## Job
Note each line of the listing that contains the string "rows", and copy it.
Begin Material
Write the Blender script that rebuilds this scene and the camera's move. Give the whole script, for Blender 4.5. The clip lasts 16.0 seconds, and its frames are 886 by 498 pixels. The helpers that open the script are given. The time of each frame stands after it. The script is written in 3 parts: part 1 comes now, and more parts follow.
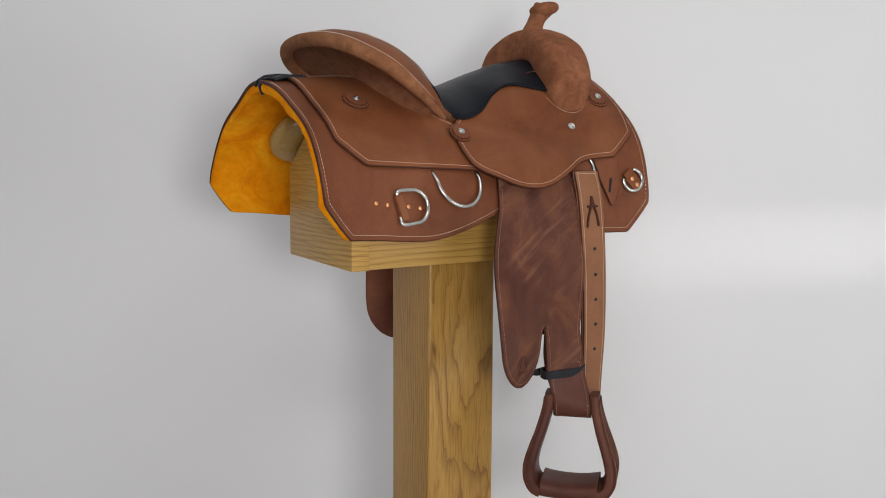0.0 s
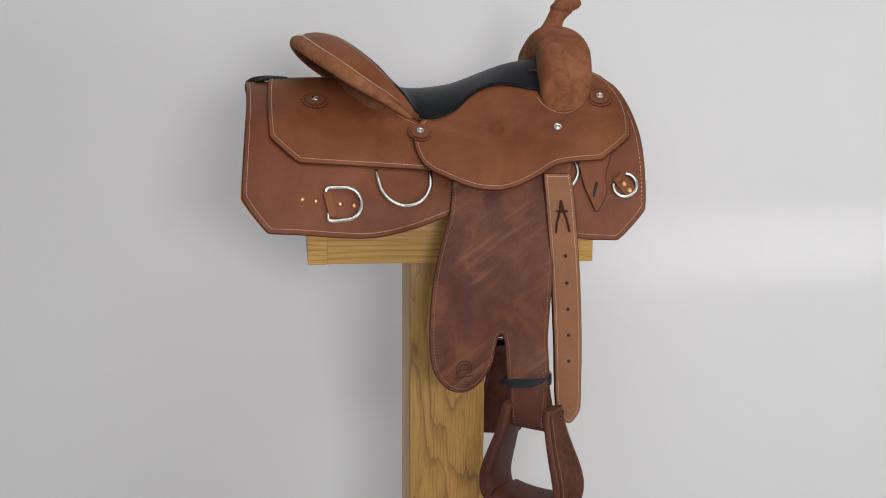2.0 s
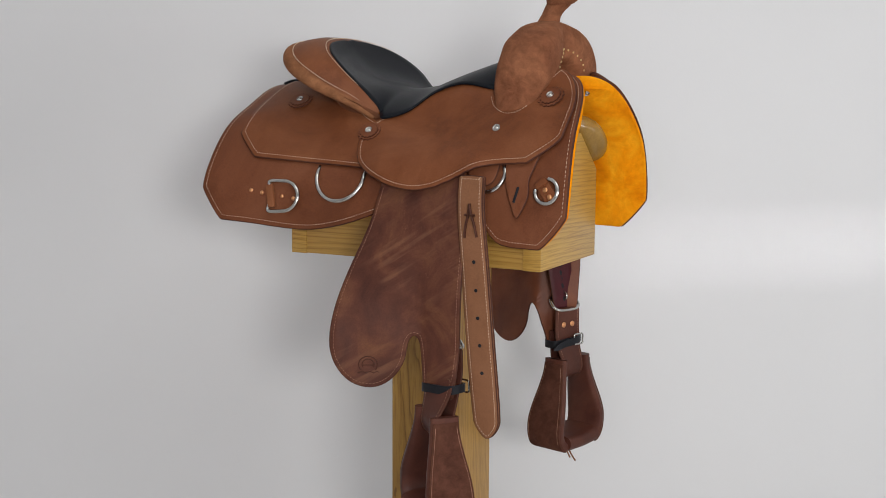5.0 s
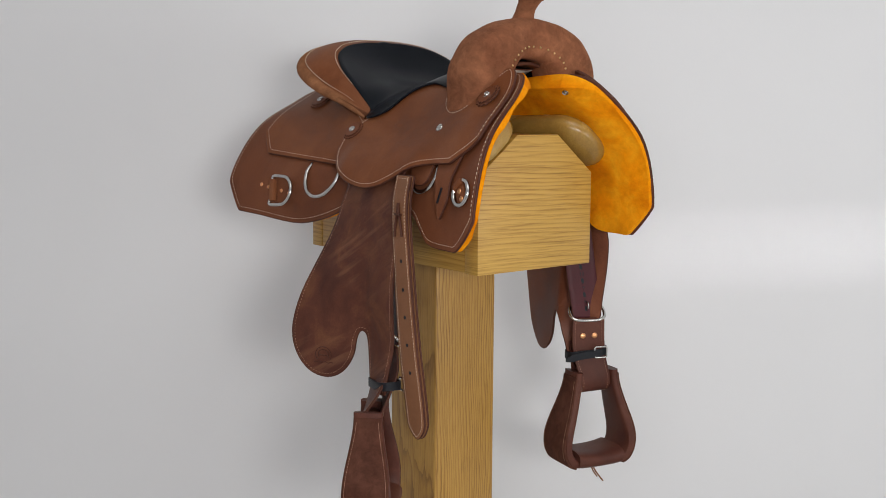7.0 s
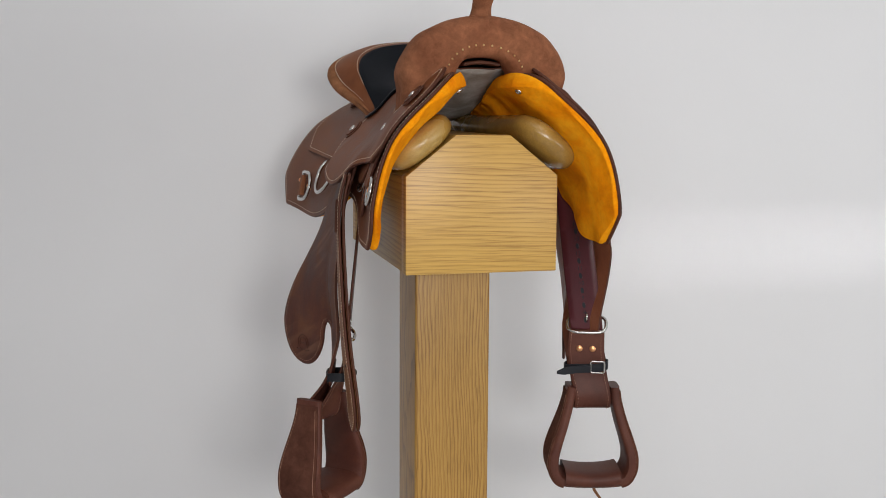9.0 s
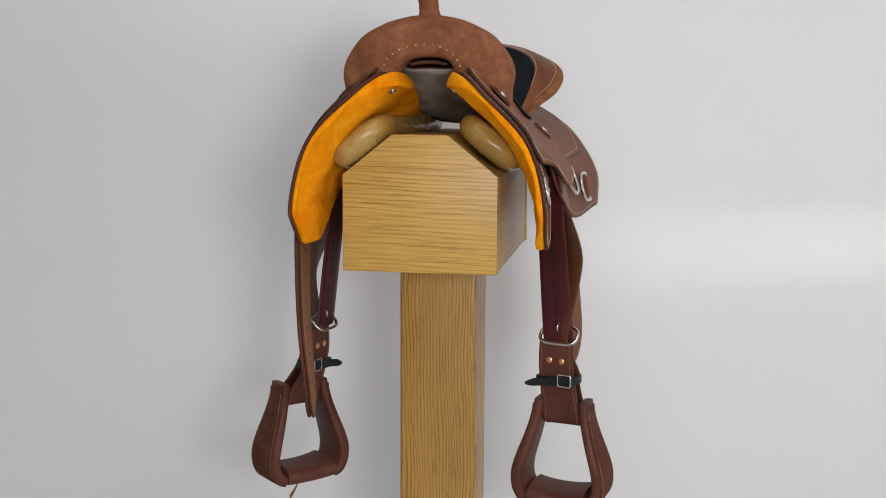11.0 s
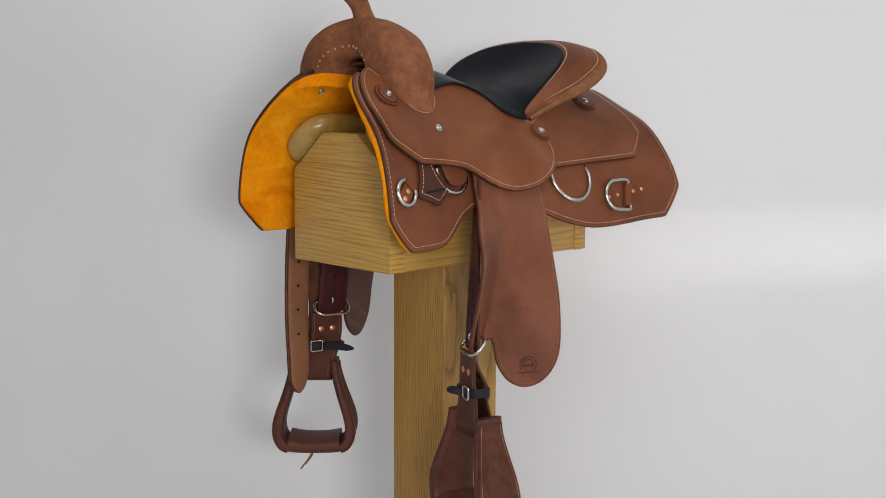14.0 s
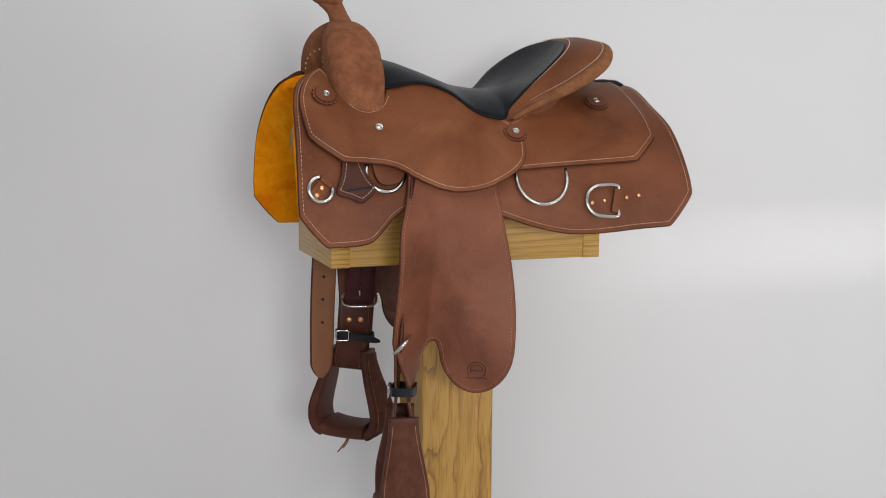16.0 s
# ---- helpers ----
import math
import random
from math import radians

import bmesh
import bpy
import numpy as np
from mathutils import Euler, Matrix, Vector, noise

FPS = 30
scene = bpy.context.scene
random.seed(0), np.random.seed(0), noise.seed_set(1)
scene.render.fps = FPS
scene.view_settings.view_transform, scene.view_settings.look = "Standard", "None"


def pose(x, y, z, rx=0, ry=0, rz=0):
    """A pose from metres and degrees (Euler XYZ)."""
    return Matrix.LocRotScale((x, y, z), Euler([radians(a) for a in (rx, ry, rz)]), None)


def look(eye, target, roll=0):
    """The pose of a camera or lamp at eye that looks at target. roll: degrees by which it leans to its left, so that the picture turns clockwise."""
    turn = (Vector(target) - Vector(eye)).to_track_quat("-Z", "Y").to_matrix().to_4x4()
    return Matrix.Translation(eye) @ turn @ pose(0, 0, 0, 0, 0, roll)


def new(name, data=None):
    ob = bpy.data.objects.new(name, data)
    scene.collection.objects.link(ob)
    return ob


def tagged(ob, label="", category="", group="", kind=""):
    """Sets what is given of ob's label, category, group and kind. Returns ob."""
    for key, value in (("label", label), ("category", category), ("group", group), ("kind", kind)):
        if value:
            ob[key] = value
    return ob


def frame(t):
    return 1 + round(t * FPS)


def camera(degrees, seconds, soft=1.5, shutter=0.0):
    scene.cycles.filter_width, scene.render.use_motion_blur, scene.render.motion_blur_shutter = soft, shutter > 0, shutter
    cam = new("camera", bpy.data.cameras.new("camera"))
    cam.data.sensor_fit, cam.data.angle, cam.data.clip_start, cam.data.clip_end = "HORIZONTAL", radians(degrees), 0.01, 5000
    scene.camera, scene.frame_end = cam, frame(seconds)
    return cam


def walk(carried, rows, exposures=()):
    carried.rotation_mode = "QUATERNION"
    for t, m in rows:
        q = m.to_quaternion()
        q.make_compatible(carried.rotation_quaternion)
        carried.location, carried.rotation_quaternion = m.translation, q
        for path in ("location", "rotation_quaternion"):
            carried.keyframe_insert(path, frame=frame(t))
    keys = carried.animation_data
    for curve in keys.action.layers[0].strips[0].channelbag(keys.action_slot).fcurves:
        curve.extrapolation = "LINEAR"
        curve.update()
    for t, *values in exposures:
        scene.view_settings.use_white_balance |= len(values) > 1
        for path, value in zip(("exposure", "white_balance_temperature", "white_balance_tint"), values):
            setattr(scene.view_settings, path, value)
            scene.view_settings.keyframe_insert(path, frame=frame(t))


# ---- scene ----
# All lengths in metres. The saddle and its stand turn on a vertical axis at the origin.
H0 = 0.95          # height of the stand's head above the floor
CY = 0.0075        # the saddle sits a little to one side of the stand's middle
WALL_Y = 0.62

cam = camera(44.02, 16.0, soft=0.9)
EYE = Vector((0.0, -2.0904, H0 + 0.2825))
AIM = EYE + Vector((-0.0014, 0.9915, -0.1300))
walk(cam, [(0.0, look(EYE, AIM, 0.33)), (16.0, look(EYE, AIM, 0.33))])

# turn of the stand: seconds, degrees
TURN = ((0.0, 30.83), (1.0, 19.33), (2.0, 7.97), (3.0, -3.72), (4.0, -15.84), (5.2, -30.2), (6.5, -45.56), (8.0, -63.34), (9.0, -75.5),
        (10.2, -90.1), (11.5, -105.78), (13.0, -123.79), (14.5, -142.14), (16.0, -160.37))

# ---------------------------------------------------------------- light
world = bpy.data.worlds.new("world")
scene.world = world
world.use_nodes = True
world.node_tree.nodes["Background"].inputs["Color"].default_value = (0.9, 0.93, 1.0, 1)
world.node_tree.nodes["Background"].inputs["Strength"].default_value = 0.3
scene.view_settings.exposure = 0.07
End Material
## Finished answer
def walk(carried, rows, exposures=()):
    for t, m in rows:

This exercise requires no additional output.